WHAT THE EXERCISE ASKS –
Repeat the whole listing below, word for word.

SOURCE DATA –
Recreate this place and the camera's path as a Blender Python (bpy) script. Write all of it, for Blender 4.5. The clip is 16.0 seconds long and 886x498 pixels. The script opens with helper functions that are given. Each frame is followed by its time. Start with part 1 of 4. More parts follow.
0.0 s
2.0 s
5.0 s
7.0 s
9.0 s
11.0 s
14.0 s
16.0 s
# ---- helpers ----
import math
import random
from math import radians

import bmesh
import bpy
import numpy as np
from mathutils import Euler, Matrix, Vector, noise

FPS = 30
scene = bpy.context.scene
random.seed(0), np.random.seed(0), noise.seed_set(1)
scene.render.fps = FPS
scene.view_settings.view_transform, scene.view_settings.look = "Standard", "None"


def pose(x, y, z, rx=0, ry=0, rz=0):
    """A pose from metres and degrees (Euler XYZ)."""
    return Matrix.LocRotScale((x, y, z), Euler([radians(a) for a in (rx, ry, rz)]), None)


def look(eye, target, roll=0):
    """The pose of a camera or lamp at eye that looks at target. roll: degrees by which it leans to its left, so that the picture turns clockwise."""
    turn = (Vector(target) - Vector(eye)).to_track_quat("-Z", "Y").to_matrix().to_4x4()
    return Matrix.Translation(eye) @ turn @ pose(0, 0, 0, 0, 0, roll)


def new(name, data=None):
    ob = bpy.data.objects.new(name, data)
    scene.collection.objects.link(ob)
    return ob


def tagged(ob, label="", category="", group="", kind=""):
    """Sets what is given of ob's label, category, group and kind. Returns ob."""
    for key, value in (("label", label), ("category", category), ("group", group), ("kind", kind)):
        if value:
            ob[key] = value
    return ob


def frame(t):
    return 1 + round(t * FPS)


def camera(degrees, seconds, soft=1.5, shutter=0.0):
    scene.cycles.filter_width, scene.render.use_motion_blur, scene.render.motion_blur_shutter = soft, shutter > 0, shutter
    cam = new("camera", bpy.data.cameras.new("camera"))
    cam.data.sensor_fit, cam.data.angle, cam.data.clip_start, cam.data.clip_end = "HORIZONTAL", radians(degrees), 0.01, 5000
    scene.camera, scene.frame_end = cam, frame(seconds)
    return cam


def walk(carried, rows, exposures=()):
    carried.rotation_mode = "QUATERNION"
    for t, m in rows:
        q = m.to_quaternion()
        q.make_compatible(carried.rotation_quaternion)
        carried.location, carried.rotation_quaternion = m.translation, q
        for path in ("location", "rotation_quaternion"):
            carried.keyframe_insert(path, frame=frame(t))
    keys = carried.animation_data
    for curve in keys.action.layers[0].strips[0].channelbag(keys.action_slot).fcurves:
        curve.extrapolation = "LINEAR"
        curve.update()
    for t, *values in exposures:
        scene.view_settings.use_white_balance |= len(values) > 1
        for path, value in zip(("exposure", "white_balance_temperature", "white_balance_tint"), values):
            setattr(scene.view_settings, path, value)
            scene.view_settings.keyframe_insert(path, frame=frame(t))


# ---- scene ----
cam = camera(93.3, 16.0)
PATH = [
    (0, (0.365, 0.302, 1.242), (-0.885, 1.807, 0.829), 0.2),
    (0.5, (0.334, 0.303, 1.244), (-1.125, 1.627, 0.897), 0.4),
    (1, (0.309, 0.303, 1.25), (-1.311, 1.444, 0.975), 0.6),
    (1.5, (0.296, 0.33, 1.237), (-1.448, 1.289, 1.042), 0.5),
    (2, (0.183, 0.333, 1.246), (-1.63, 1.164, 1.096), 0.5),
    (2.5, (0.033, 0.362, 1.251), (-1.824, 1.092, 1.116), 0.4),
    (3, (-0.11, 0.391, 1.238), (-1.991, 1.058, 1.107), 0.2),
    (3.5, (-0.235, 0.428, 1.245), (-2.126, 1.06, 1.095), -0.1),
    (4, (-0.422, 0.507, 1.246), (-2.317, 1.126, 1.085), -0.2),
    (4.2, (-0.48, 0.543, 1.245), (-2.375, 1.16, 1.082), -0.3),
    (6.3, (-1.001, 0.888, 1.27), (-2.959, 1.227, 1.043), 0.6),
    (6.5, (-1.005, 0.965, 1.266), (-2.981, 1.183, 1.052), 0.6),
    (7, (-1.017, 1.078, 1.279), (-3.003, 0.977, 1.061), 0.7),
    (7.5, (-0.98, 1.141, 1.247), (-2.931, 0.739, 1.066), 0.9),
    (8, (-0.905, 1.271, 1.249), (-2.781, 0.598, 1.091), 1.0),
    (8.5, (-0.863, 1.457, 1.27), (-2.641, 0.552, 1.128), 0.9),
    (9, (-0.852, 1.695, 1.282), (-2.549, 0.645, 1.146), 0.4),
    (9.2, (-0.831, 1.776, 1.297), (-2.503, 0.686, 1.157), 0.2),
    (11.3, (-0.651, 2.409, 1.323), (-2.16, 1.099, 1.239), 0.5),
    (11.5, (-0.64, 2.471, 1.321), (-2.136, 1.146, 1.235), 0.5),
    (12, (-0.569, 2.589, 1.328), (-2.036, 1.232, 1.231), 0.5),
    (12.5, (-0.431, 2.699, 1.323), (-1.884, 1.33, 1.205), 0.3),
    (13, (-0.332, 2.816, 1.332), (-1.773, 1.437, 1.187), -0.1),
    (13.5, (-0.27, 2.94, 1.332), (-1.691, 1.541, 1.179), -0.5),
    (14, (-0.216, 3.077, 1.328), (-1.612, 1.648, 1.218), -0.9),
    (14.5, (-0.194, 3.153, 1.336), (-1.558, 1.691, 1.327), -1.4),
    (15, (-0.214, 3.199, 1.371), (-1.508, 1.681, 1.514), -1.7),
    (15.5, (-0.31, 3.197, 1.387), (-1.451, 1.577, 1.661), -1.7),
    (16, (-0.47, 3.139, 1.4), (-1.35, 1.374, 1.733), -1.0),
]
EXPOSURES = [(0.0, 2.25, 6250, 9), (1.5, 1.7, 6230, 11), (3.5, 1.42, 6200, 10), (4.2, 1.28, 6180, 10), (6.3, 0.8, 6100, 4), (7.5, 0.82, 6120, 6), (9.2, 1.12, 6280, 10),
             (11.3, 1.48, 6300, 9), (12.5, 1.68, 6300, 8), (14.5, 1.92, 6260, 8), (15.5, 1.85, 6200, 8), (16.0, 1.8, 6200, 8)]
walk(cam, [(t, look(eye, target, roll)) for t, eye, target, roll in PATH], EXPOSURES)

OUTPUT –
Recreate this place and the camera's path as a Blender Python (bpy) script. Write all of it, for Blender 4.5. The clip is 16.0 seconds long and 886x498 pixels. The script opens with helper functions that are given. Each frame is followed by its time. Start with part 1 of 4. More parts follow.
0.0 s
2.0 s
5.0 s
7.0 s
9.0 s
11.0 s
14.0 s
16.0 s
# ---- helpers ----
import math
import random
from math import radians

import bmesh
import bpy
import numpy as np
from mathutils import Euler, Matrix, Vector, noise

FPS = 30
scene = bpy.context.scene
random.seed(0), np.random.seed(0), noise.seed_set(1)
scene.render.fps = FPS
scene.view_settings.view_transform, scene.view_settings.look = "Standard", "None"


def pose(x, y, z, rx=0, ry=0, rz=0):
    """A pose from metres and degrees (Euler XYZ)."""
    return Matrix.LocRotScale((x, y, z), Euler([radians(a) for a in (rx, ry, rz)]), None)


def look(eye, target, roll=0):
    """The pose of a camera or lamp at eye that looks at target. roll: degrees by which it leans to its left, so that the picture turns clockwise."""
    turn = (Vector(target) - Vector(eye)).to_track_quat("-Z", "Y").to_matrix().to_4x4()
    return Matrix.Translation(eye) @ turn @ pose(0, 0, 0, 0, 0, roll)


def new(name, data=None):
    ob = bpy.data.objects.new(name, data)
    scene.collection.objects.link(ob)
    return ob


def tagged(ob, label="", category="", group="", kind=""):
    """Sets what is given of ob's label, category, group and kind. Returns ob."""
    for key, value in (("label", label), ("category", category), ("group", group), ("kind", kind)):
        if value:
            ob[key] = value
    return ob


def frame(t):
    return 1 + round(t * FPS)


def camera(degrees, seconds, soft=1.5, shutter=0.0):
    scene.cycles.filter_width, scene.render.use_motion_blur, scene.render.motion_blur_shutter = soft, shutter > 0, shutter
    cam = new("camera", bpy.data.cameras.new("camera"))
    cam.data.sensor_fit, cam.data.angle, cam.data.clip_start, cam.data.clip_end = "HORIZONTAL", radians(degrees), 0.01, 5000
    scene.camera, scene.frame_end = cam, frame(seconds)
    return cam


def walk(carried, rows, exposures=()):
    carried.rotation_mode = "QUATERNION"
    for t, m in rows:
        q = m.to_quaternion()
        q.make_compatible(carried.rotation_quaternion)
        carried.location, carried.rotation_quaternion = m.translation, q
        for path in ("location", "rotation_quaternion"):
            carried.keyframe_insert(path, frame=frame(t))
    keys = carried.animation_data
    for curve in keys.action.layers[0].strips[0].channelbag(keys.action_slot).fcurves:
        curve.extrapolation = "LINEAR"
        curve.update()
    for t, *values in exposures:
        scene.view_settings.use_white_balance |= len(values) > 1
        for path, value in zip(("exposure", "white_balance_temperature", "white_balance_tint"), values):
            setattr(scene.view_settings, path, value)
            scene.view_settings.keyframe_insert(path, frame=frame(t))


# ---- scene ----
cam = camera(93.3, 16.0)
PATH = [
    (0, (0.365, 0.302, 1.242), (-0.885, 1.807, 0.829), 0.2),
    (0.5, (0.334, 0.303, 1.244), (-1.125, 1.627, 0.897), 0.4),
    (1, (0.309, 0.303, 1.25), (-1.311, 1.444, 0.975), 0.6),
    (1.5, (0.296, 0.33, 1.237), (-1.448, 1.289, 1.042), 0.5),
    (2, (0.183, 0.333, 1.246), (-1.63, 1.164, 1.096), 0.5),
    (2.5, (0.033, 0.362, 1.251), (-1.824, 1.092, 1.116), 0.4),
    (3, (-0.11, 0.391, 1.238), (-1.991, 1.058, 1.107), 0.2),
    (3.5, (-0.235, 0.428, 1.245), (-2.126, 1.06, 1.095), -0.1),
    (4, (-0.422, 0.507, 1.246), (-2.317, 1.126, 1.085), -0.2),
    (4.2, (-0.48, 0.543, 1.245), (-2.375, 1.16, 1.082), -0.3),
    (6.3, (-1.001, 0.888, 1.27), (-2.959, 1.227, 1.043), 0.6),
    (6.5, (-1.005, 0.965, 1.266), (-2.981, 1.183, 1.052), 0.6),
    (7, (-1.017, 1.078, 1.279), (-3.003, 0.977, 1.061), 0.7),
    (7.5, (-0.98, 1.141, 1.247), (-2.931, 0.739, 1.066), 0.9),
    (8, (-0.905, 1.271, 1.249), (-2.781, 0.598, 1.091), 1.0),
    (8.5, (-0.863, 1.457, 1.27), (-2.641, 0.552, 1.128), 0.9),
    (9, (-0.852, 1.695, 1.282), (-2.549, 0.645, 1.146), 0.4),
    (9.2, (-0.831, 1.776, 1.297), (-2.503, 0.686, 1.157), 0.2),
    (11.3, (-0.651, 2.409, 1.323), (-2.16, 1.099, 1.239), 0.5),
    (11.5, (-0.64, 2.471, 1.321), (-2.136, 1.146, 1.235), 0.5),
    (12, (-0.569, 2.589, 1.328), (-2.036, 1.232, 1.231), 0.5),
    (12.5, (-0.431, 2.699, 1.323), (-1.884, 1.33, 1.205), 0.3),
    (13, (-0.332, 2.816, 1.332), (-1.773, 1.437, 1.187), -0.1),
    (13.5, (-0.27, 2.94, 1.332), (-1.691, 1.541, 1.179), -0.5),
    (14, (-0.216, 3.077, 1.328), (-1.612, 1.648, 1.218), -0.9),
    (14.5, (-0.194, 3.153, 1.336), (-1.558, 1.691, 1.327), -1.4),
    (15, (-0.214, 3.199, 1.371), (-1.508, 1.681, 1.514), -1.7),
    (15.5, (-0.31, 3.197, 1.387), (-1.451, 1.577, 1.661), -1.7),
    (16, (-0.47, 3.139, 1.4), (-1.35, 1.374, 1.733), -1.0),
]
EXPOSURES = [(0.0, 2.25, 6250, 9), (1.5, 1.7, 6230, 11), (3.5, 1.42, 6200, 10), (4.2, 1.28, 6180, 10), (6.3, 0.8, 6100, 4), (7.5, 0.82, 6120, 6), (9.2, 1.12, 6280, 10),
             (11.3, 1.48, 6300, 9), (12.5, 1.68, 6300, 8), (14.5, 1.92, 6260, 8), (15.5, 1.85, 6200, 8), (16.0, 1.8, 6200, 8)]
walk(cam, [(t, look(eye, target, roll)) for t, eye, target, roll in PATH], EXPOSURES)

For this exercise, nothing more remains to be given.